WHAT TO WORK ON: Restate the full listing word for word and leave the pictures out.

INFORMATION SHOWN:
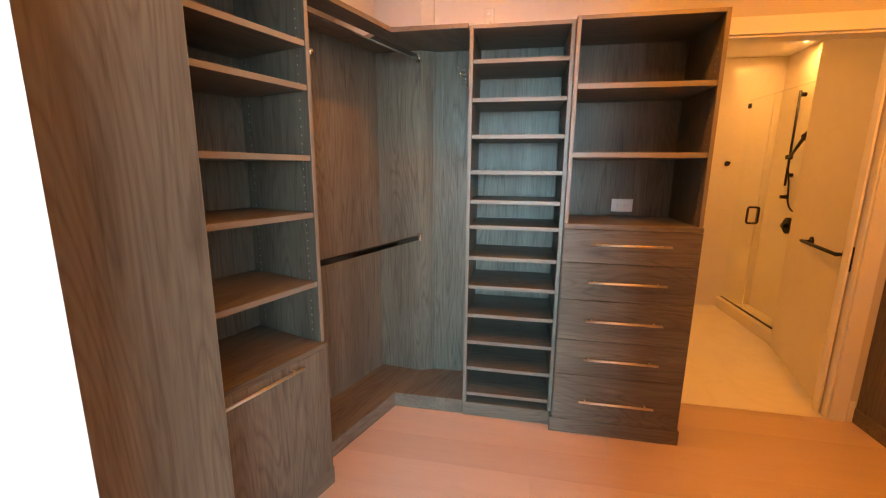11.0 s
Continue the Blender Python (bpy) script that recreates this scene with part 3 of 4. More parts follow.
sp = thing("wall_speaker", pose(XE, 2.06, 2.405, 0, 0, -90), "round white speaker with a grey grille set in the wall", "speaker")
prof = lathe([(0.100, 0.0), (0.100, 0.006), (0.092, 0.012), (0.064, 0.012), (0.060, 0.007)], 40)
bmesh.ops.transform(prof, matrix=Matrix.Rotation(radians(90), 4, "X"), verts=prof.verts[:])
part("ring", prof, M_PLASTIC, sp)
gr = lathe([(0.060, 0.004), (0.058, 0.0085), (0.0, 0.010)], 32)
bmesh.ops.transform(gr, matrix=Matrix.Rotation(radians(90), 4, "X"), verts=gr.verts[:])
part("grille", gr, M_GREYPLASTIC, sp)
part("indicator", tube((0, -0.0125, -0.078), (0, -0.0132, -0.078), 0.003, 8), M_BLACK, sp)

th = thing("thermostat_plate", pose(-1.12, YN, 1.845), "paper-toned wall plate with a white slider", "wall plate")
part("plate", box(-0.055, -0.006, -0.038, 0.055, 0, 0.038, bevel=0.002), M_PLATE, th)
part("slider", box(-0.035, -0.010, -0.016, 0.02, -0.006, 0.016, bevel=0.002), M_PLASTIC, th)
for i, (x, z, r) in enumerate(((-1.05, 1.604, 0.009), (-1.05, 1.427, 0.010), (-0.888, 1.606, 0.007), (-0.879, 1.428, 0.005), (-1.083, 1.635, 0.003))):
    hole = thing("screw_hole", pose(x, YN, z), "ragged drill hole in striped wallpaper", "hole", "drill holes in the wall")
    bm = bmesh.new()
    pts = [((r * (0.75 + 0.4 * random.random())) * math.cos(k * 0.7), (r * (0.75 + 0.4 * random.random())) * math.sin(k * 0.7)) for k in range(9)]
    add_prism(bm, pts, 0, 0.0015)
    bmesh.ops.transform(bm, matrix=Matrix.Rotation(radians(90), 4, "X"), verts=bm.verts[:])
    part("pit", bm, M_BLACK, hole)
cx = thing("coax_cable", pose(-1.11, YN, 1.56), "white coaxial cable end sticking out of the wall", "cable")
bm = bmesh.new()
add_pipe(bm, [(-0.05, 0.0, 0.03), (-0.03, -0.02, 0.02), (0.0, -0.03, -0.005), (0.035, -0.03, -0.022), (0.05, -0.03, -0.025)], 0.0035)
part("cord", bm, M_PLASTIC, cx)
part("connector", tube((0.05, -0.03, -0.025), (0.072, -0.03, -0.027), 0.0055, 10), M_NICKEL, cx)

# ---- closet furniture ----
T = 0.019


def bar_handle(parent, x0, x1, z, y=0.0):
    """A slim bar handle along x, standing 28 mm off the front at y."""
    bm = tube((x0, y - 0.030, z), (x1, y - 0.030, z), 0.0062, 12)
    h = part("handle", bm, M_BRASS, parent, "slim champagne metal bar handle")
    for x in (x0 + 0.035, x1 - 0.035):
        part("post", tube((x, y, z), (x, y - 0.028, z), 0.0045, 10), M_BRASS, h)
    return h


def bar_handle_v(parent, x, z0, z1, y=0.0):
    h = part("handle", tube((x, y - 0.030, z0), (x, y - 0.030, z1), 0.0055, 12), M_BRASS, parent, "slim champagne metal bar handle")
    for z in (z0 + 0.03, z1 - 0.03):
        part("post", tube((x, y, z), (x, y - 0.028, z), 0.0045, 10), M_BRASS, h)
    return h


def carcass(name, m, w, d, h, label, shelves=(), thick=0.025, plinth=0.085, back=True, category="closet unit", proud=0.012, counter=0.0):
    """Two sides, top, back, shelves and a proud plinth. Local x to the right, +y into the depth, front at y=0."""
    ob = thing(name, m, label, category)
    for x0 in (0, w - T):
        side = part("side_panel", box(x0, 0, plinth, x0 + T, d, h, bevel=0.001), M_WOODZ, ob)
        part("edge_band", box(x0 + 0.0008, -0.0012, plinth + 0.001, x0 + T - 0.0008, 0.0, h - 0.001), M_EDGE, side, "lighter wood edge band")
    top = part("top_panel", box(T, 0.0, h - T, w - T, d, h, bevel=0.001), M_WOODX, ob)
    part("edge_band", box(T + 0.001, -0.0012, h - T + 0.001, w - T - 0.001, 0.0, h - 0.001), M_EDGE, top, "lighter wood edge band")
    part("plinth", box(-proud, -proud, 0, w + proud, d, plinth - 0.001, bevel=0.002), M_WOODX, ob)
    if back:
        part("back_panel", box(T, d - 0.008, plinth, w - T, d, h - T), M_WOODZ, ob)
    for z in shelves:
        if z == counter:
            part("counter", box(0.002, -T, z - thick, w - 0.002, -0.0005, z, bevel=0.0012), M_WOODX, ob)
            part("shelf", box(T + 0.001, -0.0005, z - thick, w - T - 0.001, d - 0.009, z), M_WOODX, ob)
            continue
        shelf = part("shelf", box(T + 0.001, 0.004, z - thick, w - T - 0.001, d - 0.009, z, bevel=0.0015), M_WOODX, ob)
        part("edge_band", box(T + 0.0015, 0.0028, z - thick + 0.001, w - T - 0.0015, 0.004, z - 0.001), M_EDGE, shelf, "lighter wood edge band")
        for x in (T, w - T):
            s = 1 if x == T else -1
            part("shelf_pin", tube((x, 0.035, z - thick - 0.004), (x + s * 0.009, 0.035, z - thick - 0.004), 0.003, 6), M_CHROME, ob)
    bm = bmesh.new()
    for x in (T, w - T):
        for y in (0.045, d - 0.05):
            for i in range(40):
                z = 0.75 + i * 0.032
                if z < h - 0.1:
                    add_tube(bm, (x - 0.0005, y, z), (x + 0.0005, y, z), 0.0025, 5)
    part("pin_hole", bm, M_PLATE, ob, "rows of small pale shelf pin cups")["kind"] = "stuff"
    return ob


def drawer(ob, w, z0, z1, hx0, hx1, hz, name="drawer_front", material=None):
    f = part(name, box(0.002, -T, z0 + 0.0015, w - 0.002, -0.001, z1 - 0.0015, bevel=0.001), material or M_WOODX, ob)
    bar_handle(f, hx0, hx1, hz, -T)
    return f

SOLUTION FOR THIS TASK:
11.0 s
Continue the Blender Python (bpy) script that recreates this scene with part 3 of 4. More parts follow.
sp = thing("wall_speaker", pose(XE, 2.06, 2.405, 0, 0, -90), "round white speaker with a grey grille set in the wall", "speaker")
prof = lathe([(0.100, 0.0), (0.100, 0.006), (0.092, 0.012), (0.064, 0.012), (0.060, 0.007)], 40)
bmesh.ops.transform(prof, matrix=Matrix.Rotation(radians(90), 4, "X"), verts=prof.verts[:])
part("ring", prof, M_PLASTIC, sp)
gr = lathe([(0.060, 0.004), (0.058, 0.0085), (0.0, 0.010)], 32)
bmesh.ops.transform(gr, matrix=Matrix.Rotation(radians(90), 4, "X"), verts=gr.verts[:])
part("grille", gr, M_GREYPLASTIC, sp)
part("indicator", tube((0, -0.0125, -0.078), (0, -0.0132, -0.078), 0.003, 8), M_BLACK, sp)

th = thing("thermostat_plate", pose(-1.12, YN, 1.845), "paper-toned wall plate with a white slider", "wall plate")
part("plate", box(-0.055, -0.006, -0.038, 0.055, 0, 0.038, bevel=0.002), M_PLATE, th)
part("slider", box(-0.035, -0.010, -0.016, 0.02, -0.006, 0.016, bevel=0.002), M_PLASTIC, th)
for i, (x, z, r) in enumerate(((-1.05, 1.604, 0.009), (-1.05, 1.427, 0.010), (-0.888, 1.606, 0.007), (-0.879, 1.428, 0.005), (-1.083, 1.635, 0.003))):
    hole = thing("screw_hole", pose(x, YN, z), "ragged drill hole in striped wallpaper", "hole", "drill holes in the wall")
    bm = bmesh.new()
    pts = [((r * (0.75 + 0.4 * random.random())) * math.cos(k * 0.7), (r * (0.75 + 0.4 * random.random())) * math.sin(k * 0.7)) for k in range(9)]
    add_prism(bm, pts, 0, 0.0015)
    bmesh.ops.transform(bm, matrix=Matrix.Rotation(radians(90), 4, "X"), verts=bm.verts[:])
    part("pit", bm, M_BLACK, hole)
cx = thing("coax_cable", pose(-1.11, YN, 1.56), "white coaxial cable end sticking out of the wall", "cable")
bm = bmesh.new()
add_pipe(bm, [(-0.05, 0.0, 0.03), (-0.03, -0.02, 0.02), (0.0, -0.03, -0.005), (0.035, -0.03, -0.022), (0.05, -0.03, -0.025)], 0.0035)
part("cord", bm, M_PLASTIC, cx)
part("connector", tube((0.05, -0.03, -0.025), (0.072, -0.03, -0.027), 0.0055, 10), M_NICKEL, cx)

# ---- closet furniture ----
T = 0.019


def bar_handle(parent, x0, x1, z, y=0.0):
    """A slim bar handle along x, standing 28 mm off the front at y."""
    bm = tube((x0, y - 0.030, z), (x1, y - 0.030, z), 0.0062, 12)
    h = part("handle", bm, M_BRASS, parent, "slim champagne metal bar handle")
    for x in (x0 + 0.035, x1 - 0.035):
        part("post", tube((x, y, z), (x, y - 0.028, z), 0.0045, 10), M_BRASS, h)
    return h


def bar_handle_v(parent, x, z0, z1, y=0.0):
    h = part("handle", tube((x, y - 0.030, z0), (x, y - 0.030, z1), 0.0055, 12), M_BRASS, parent, "slim champagne metal bar handle")
    for z in (z0 + 0.03, z1 - 0.03):
        part("post", tube((x, y, z), (x, y - 0.028, z), 0.0045, 10), M_BRASS, h)
    return h


def carcass(name, m, w, d, h, label, shelves=(), thick=0.025, plinth=0.085, back=True, category="closet unit", proud=0.012, counter=0.0):
    """Two sides, top, back, shelves and a proud plinth. Local x to the right, +y into the depth, front at y=0."""
    ob = thing(name, m, label, category)
    for x0 in (0, w - T):
        side = part("side_panel", box(x0, 0, plinth, x0 + T, d, h, bevel=0.001), M_WOODZ, ob)
        part("edge_band", box(x0 + 0.0008, -0.0012, plinth + 0.001, x0 + T - 0.0008, 0.0, h - 0.001), M_EDGE, side, "lighter wood edge band")
    top = part("top_panel", box(T, 0.0, h - T, w - T, d, h, bevel=0.001), M_WOODX, ob)
    part("edge_band", box(T + 0.001, -0.0012, h - T + 0.001, w - T - 0.001, 0.0, h - 0.001), M_EDGE, top, "lighter wood edge band")
    part("plinth", box(-proud, -proud, 0, w + proud, d, plinth - 0.001, bevel=0.002), M_WOODX, ob)
    if back:
        part("back_panel", box(T, d - 0.008, plinth, w - T, d, h - T), M_WOODZ, ob)
    for z in shelves:
        if z == counter:
            part("counter", box(0.002, -T, z - thick, w - 0.002, -0.0005, z, bevel=0.0012), M_WOODX, ob)
            part("shelf", box(T + 0.001, -0.0005, z - thick, w - T - 0.001, d - 0.009, z), M_WOODX, ob)
            continue
        shelf = part("shelf", box(T + 0.001, 0.004, z - thick, w - T - 0.001, d - 0.009, z, bevel=0.0015), M_WOODX, ob)
        part("edge_band", box(T + 0.0015, 0.0028, z - thick + 0.001, w - T - 0.0015, 0.004, z - 0.001), M_EDGE, shelf, "lighter wood edge band")
        for x in (T, w - T):
            s = 1 if x == T else -1
            part("shelf_pin", tube((x, 0.035, z - thick - 0.004), (x + s * 0.009, 0.035, z - thick - 0.004), 0.003, 6), M_CHROME, ob)
    bm = bmesh.new()
    for x in (T, w - T):
        for y in (0.045, d - 0.05):
            for i in range(40):
                z = 0.75 + i * 0.032
                if z < h - 0.1:
                    add_tube(bm, (x - 0.0005, y, z), (x + 0.0005, y, z), 0.0025, 5)
    part("pin_hole", bm, M_PLATE, ob, "rows of small pale shelf pin cups")["kind"] = "stuff"
    return ob


def drawer(ob, w, z0, z1, hx0, hx1, hz, name="drawer_front", material=None):
    f = part(name, box(0.002, -T, z0 + 0.0015, w - 0.002, -0.001, z1 - 0.0015, bevel=0.001), material or M_WOODX, ob)
    bar_handle(f, hx0, hx1, hz, -T)
    return f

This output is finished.